**Provided records**
%%
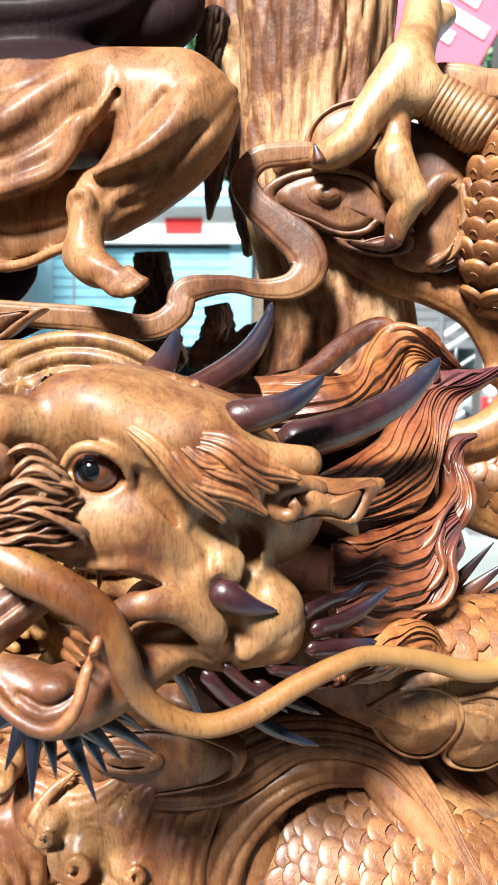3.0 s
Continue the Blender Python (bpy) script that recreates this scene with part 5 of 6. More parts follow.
# upper waves
up = wave_block((-1.12, 0.56, 0.55), (-0.32, 0.92, 1.26), shift=0.003)
for pts in ([[(-0.726, 0.745, 1.145, 0.0142), (-0.700, 0.725, 1.076, 0.0194), (-0.671, 0.710, 1.008, 0.0228), (-0.637, 0.695, 0.940, 0.0227), (-0.610, 0.685, 0.871, 0.0192), (-0.579, 0.680, 0.819, 0.0122)], [(-0.671, 0.720, 1.077, 0.0140), (-0.641, 0.705, 1.017, 0.0174), (-0.611, 0.700, 0.966, 0.0191), (-0.578, 0.690, 0.915, 0.0191), (-0.533, 0.680, 0.856, 0.0121)], [(-0.767, 0.760, 1.118, 0.0127), (-0.745, 0.740, 1.039, 0.0180), (-0.720, 0.725, 0.959, 0.0234), (-0.689, 0.715, 0.870, 0.0235), (-0.664, 0.700, 0.791, 0.0180)], [(-0.617, 0.745, 1.145, 0.0140), (-0.587, 0.730, 1.102, 0.0174), (-0.573, 0.725, 1.042, 0.0175), (-0.590, 0.710, 0.991, 0.0140)], [(-0.698, 0.755, 1.145, 0.0161), (-0.663, 0.740, 1.102, 0.0195), (-0.638, 0.730, 1.058, 0.0176), (-0.628, 0.720, 1.007, 0.0106)]]
            + [[(-0.560, 0.750, 1.145, 0.0158), (-0.540, 0.735, 1.093, 0.0192), (-0.539, 0.725, 1.025, 0.0192), (-0.555, 0.710, 0.965, 0.0140)], [(-0.517, 0.750, 1.075, 0.0194), (-0.496, 0.730, 1.007, 0.0210), (-0.502, 0.710, 0.939, 0.0174)], [(-0.715, 0.690, 0.894, 0.0141), (-0.696, 0.680, 0.833, 0.0177), (-0.705, 0.670, 0.772, 0.0142)]]):
    up.roll([(x, y + 0.020, z, r) for x, y, z, r in pts], 0.02, 1.0, (3, 0.24))
up.roll([(-0.668, 0.780, 1.136, 0.0501), (-0.700, 0.765, 1.053, 0.0587), (-0.690, 0.750, 0.954, 0.0588), (-0.638, 0.740, 0.854, 0.0504)], 0.03)
up.roll([(-0.691, 0.800, 1.168, 0.0373), (-0.621, 0.800, 1.175, 0.0386), (-0.553, 0.805, 1.174, 0.0385), (-0.490, 0.810, 1.156, 0.0335)], 0.02, 1.0, (4, 0.16))
whorl = (-0.494, 0.780, 1.097)
for rad in (70, 100, 130, 160):
    up.roll([(whorl[0] + 0.00082 * rad * math.cos(a) * 1.15, 0.752 + 0.00012 * rad, whorl[2] + 0.00082 * rad * math.sin(a) * 0.9, 0.0105) for a in np.linspace(0.9, 3.3, 12)], 0.006)
eddy = (-0.452, 0.690, 1.046)
unit = ((-0.376, 0.690, 1.048)[0] - eddy[0]) / 100
for rad, w, back in ((165, 15, 0.0), (198, 17, 0.006), (232, 17, 0.004), (266, 16, 0.010), (300, 17, 0.006), (336, 15, 0.012)):
    up.roll([(eddy[0] + unit * rad * math.cos(a) * (1.0 - 0.05 * math.sin(3 * a)), 0.706 + back - 0.02 * (a - 2.3), eddy[2] + unit * rad * math.sin(a) + 0.004 * math.sin(5 * a + rad), unit * w * max(0.4, 0.45 + 0.6 * math.sin(math.pi * (a - 2.3) / 2.0))) for a in np.linspace(2.45 if rad < 210 else 2.8, 4.25, 14)], 0.010)
for c, r in (((-0.722, 0.665, 1.036), (0.022, 0.028, 0.021)), ((-0.726, 0.660, 0.958), (0.024, 0.028, 0.023)), ((-0.648, 0.675, 1.003), (0.016, 0.022, 0.014)), ((-0.579, 0.670, 0.980), (0.018, 0.022, 0.016))):
    up.ball(c, r, 0.012)
up.roll([(-0.773, 0.685, 0.983, 0.0111), (-0.754, 0.680, 1.017, 0.0141), (-0.730, 0.670, 1.039, 0.0155)], 0.012)
up.ball((-0.716, 0.632, 0.964), (0.017, 0.018, 0.012), 0.005, cut=True)
up.gouge([(-0.721, 0.640, 1.034, 0.0023), (-0.714, 0.637, 1.049, 0.0026), (-0.699, 0.638, 1.047, 0.0022)], 0.004)
up.gouge([(-0.628, 0.680, 0.980, 0.0093), (-0.612, 0.680, 0.976, 0.0109), (-0.606, 0.680, 0.965, 0.0070)], 0.008)
for pit in ([(-0.693, 0.660, 0.835, 0.0087), (-0.691, 0.660, 0.822, 0.0104)], [(-0.598, 0.690, 0.977, 0.0077), (-0.591, 0.690, 0.942, 0.0086), (-0.587, 0.690, 0.915, 0.0061)], [(-0.662, 0.690, 1.028, 0.0034), (-0.628, 0.670, 0.954, 0.0043), (-0.598, 0.660, 0.878, 0.0034)], [(-0.697, 0.680, 0.977, 0.0034), (-0.661, 0.665, 0.884, 0.0043), (-0.645, 0.660, 0.814, 0.0035)], [(-0.556, 0.700, 0.993, 0.0069), (-0.543, 0.700, 0.976, 0.0069)]):
    up.gouge(pit, 0.006)
clay_part("upper_wave", up, WOOD_YELLOW, carving, "yellowish carved waves with flowing grooves and small curls")

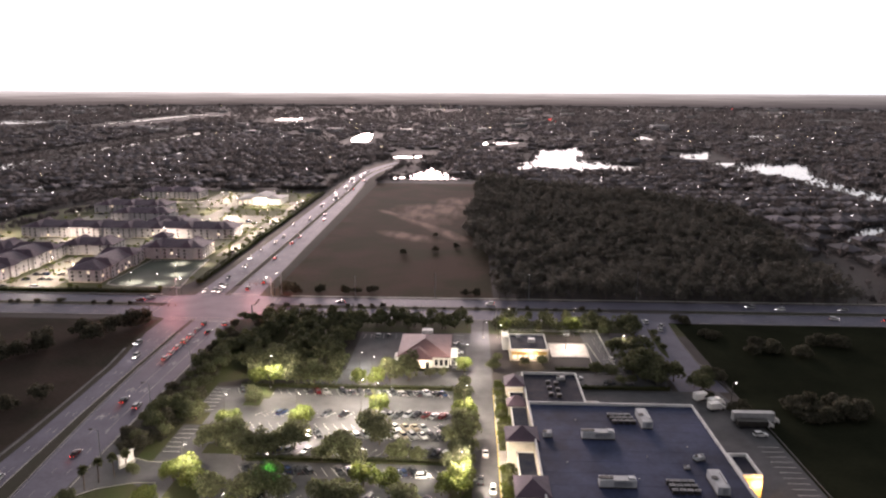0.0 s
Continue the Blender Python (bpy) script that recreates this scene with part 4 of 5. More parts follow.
def plant(kinds, x, y, s=1.0):
    src = rt.choice(kinds)
    sc = s * rt.uniform(0.88, 1.14)
    m = Matrix.Translation((x, y, 0)) @ Matrix.Rotation(rt.uniform(0, 6.28), 4, "Z") @ Matrix.Diagonal((sc * rt.uniform(0.9, 1.1), sc * rt.uniform(0.9, 1.1), sc, 1))
    if src.name not in used:
        used.add(src.name)
        src.matrix_basis = m
        return src
    o = copy_thing(src, m)
    o.matrix_basis = m
    return o


# lamp-lit trees beside the lamps
for x, y in ((-72.5, 241), (-79, 241.5), (-78, 207.5), (-54, 209.5), (-29.5, 219), (-33.5, 243), (-0.6, 216.5), (-0.8, 256.5), (-78.5, 174.5), (-76, 171), (-1.6, 175.5), (-0.4, 172),
             (-4.0, 170.5), (-28.5, 174.5), (-22, 172), (17.5, 305.5), (48.3, 305.5), (-54.5, 174.0), (-83, 175), (-72, 170), (-40, 242.6), (-82, 148.5), (-86, 146), (-79, 145), (-60, 153)):
    plant(LAMPTINTED, x, y + 2.4, 1.24)
# dark oaks of the car park
for x, y, s in ((-63, 243.5, 1.1), (-57, 244.5, 1.2), (-51, 243.5, 1.0), (-29, 250, 1.3), (-22, 251, 1.5), (-0.5, 245, 0.8), (-0.8, 235, 0.9), (-0.4, 208, 1.1), (-1, 200, 1.1), (-0.5, 192, 1.1),
                (-1, 185, 1.0), (-30, 206, 1.2), (-27, 201, 0.9), (-53, 197, 1.25), (-57, 194, 0.9), (-37, 191, 1.2), (-33, 188, 1.0), (-43, 190, 0.8), (-62, 192, 1.1), (-67, 190, 1.1), (-70, 193, 1.0), (-20, 191, 0.9), (-14, 191, 0.8),
                (-55, 171, 1.1), (-59, 167, 1.1), (-50, 170, 0.9), (-38, 165, 1.1), (-32, 166, 1.1), (-16, 164, 1.0), (-68, 167, 1.0), (-72, 197, 1.1), (-78, 198, 1.1), (-82, 197, 0.8), (-76, 203, 0.9), (-75, 229, 0.8), (-77, 233, 0.8), (-91, 215, 0.9), (-91, 219, 0.8), (-96, 180, 0.6),
                (-9, 256, 0.6), (-14, 254, 0.6), (11, 262, 0.7), (66, 262, 1.0), (72, 266, 1.1), (69, 254, 0.7), (74, 256, 0.9), (80, 255, 1.0), (56, 262, 0.6), (57, 258.5, 0.8), (91, 252, 1.0), (88, 246, 0.9), (13, 272, 0.7), (24, 268, 0.7), (31, 269, 0.7)):
    plant(OAKS, x, y, s * (1.2 if s > 0.85 else 1.0))
# belt between the car park and the highway, and along the cross road
for i in range(105):
    y = rt.uniform(193, 322)
    x = rt.uniform(-109, -95) if y < 300 else rt.uniform(-109, -70)
    plant(OAKS + SCRUB, x, y, rt.uniform(0.55, 0.95))
for i in range(34):
    plant(OAKS + SCRUB, rt.uniform(-108, -96), rt.uniform(126, 165), rt.uniform(0.55, 0.85))
rb = np.random.default_rng(21)
belt, belt_stems = [], M()
for i in range(295):
    if i < 190:
        x, y = rb.uniform(-96, -49), rb.uniform(247, 323)
    elif i < 270:
        x, y = rb.uniform(-60, 79), rb.uniform(309, 323.5)
    else:
        x, y = rb.uniform(62, 77), rb.uniform(256, 322)
    if 1 < x < 12 or (-50 < x < -26 and y < 308) or y < 252 + max(0, -x - 80):
        continue
    h = rb.uniform(5.0, 8.5)
    belt.append(crown_quads(rb, x, y, h * 0.15, h * 0.85, h * rb.uniform(0.42, 0.55), 420, 0.45, 9))
    belt_stems.tube((x, y, 0), (x, y, h * 0.6), 0.2, 0.1, 6)
tagged(part("tree_belt_stems", belt_stems, BARK), "trunks of the dense tree belt", "trees", kind="stuff")
tagged(part("tree_belt", quads_mesh("tree_belt", np.concatenate(belt), LEAF), None), "dense dark belt of trees behind the car park", "trees", kind="stuff")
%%
In the entries above, find each line with the word "parts" and show it.

Continue the Blender Python (bpy) script that recreates this scene with part 5 of 6. More parts follow.
Continue the Blender Python (bpy) script that recreates this scene with part 4 of 5. More parts follow.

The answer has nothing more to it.